Because out there on the water, before Texas was even Texas, there was a navy. Governor Henry Smith established it on November 25th, 1835. Not a nation yet, not officially — but already commissioning warships.
That is a particular kind of audacity that Texas has never quite apologized for. The fleet was four vessels strong. Four ships standing between a revolution and the sea.
Their names alone deserve to be said out loud: Brutus. Independence. Liberty.
And Invincible. Say those names again slow and you start to understand the weight the men who served on them were carrying. These weren't just ships.
They were declarations.
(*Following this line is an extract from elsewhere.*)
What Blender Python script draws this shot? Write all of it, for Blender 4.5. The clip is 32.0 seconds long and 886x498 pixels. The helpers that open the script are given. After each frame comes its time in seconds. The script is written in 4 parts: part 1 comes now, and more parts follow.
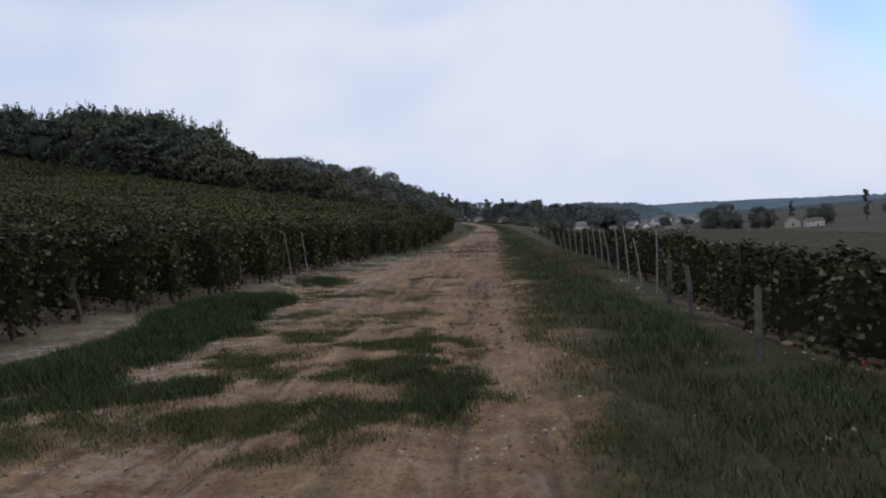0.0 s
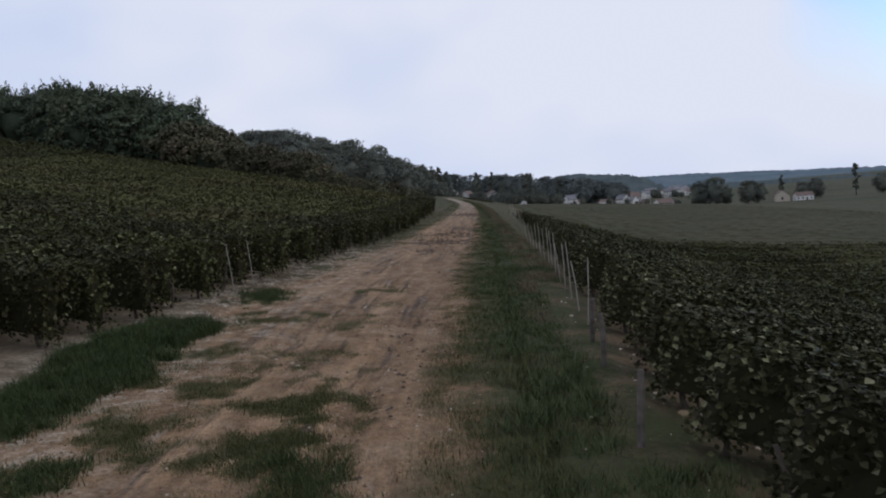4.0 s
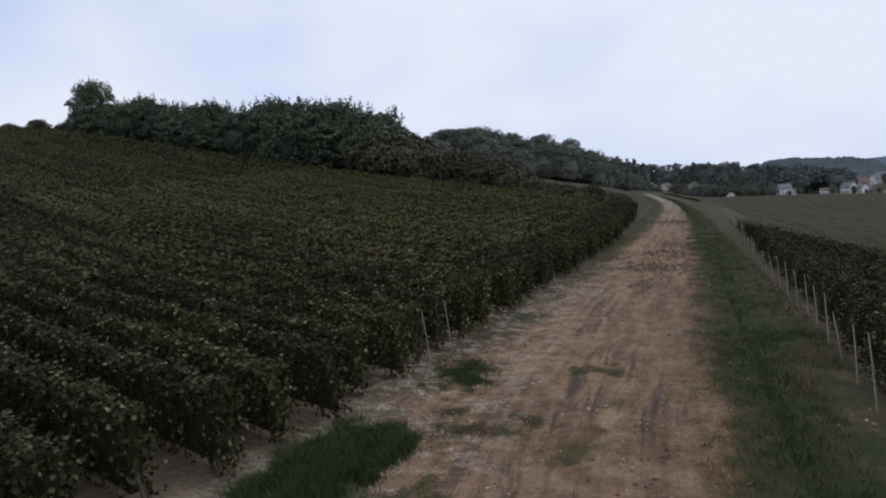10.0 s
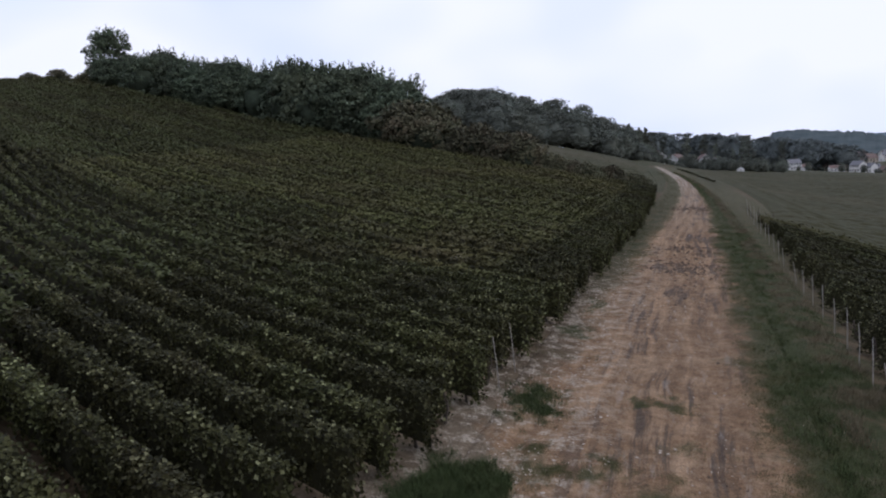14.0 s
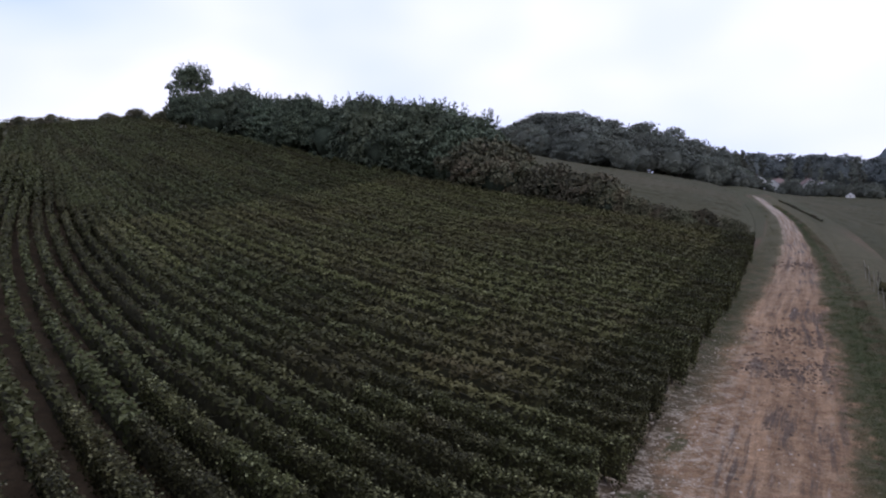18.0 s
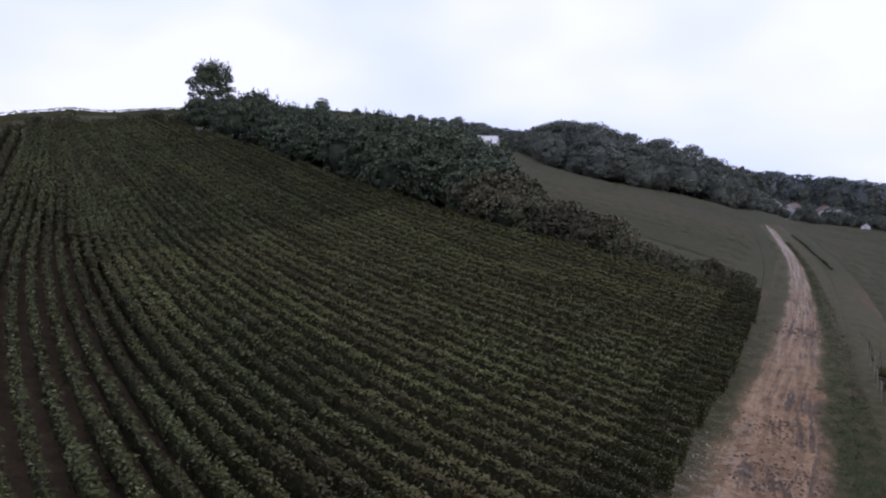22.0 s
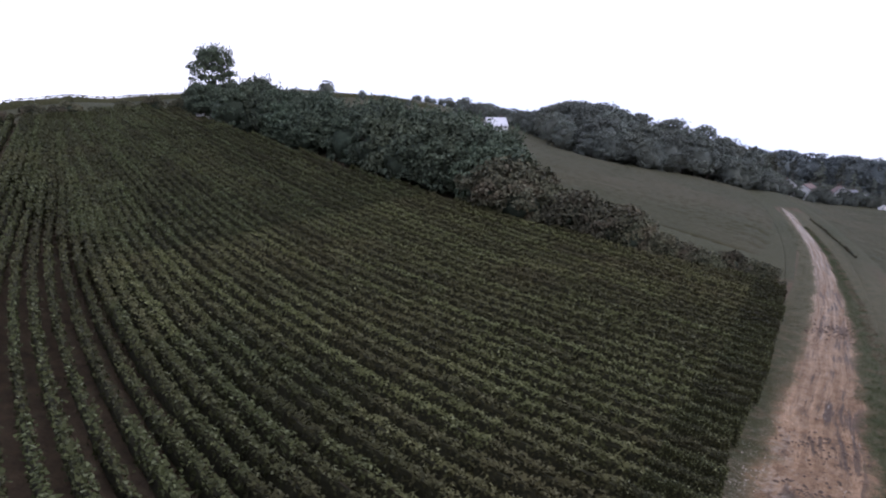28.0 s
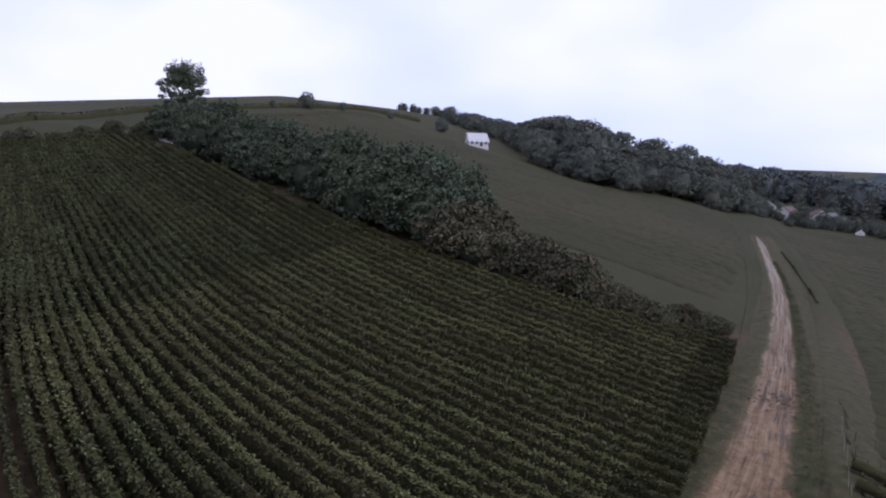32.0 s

Every plank of timber, every sail catching Gulf wind was a statement to anyone watching from the water that this Republic meant business. The marker calls them defenders of an empire.
Not a colony. Not a territory. An empire.
That word sitting right there in the inscription, bold as you please. The personnel who served aboard those four ships — the Brutus, the Independence, the Liberty, and the Invincible — are remembered here for their heroism. Whatever storms they sailed into, whatever odds they faced on those Gulf waters, they did it in service of something that didn't fully exist yet.
That's the thing about the first navy of the Republic of Texas. They were defending a dream before it was a done deal. And the dream held.
What the marker says
Dedicated to the first navy of the Republic of Texas established by Governor Henry Smith November 25th, 1835. The Fleet: BRUTUS, INDEPENDENCE, LIBERTY and INVINCIBLE. Commemorating the heroism of its personnel; defenders of an empire.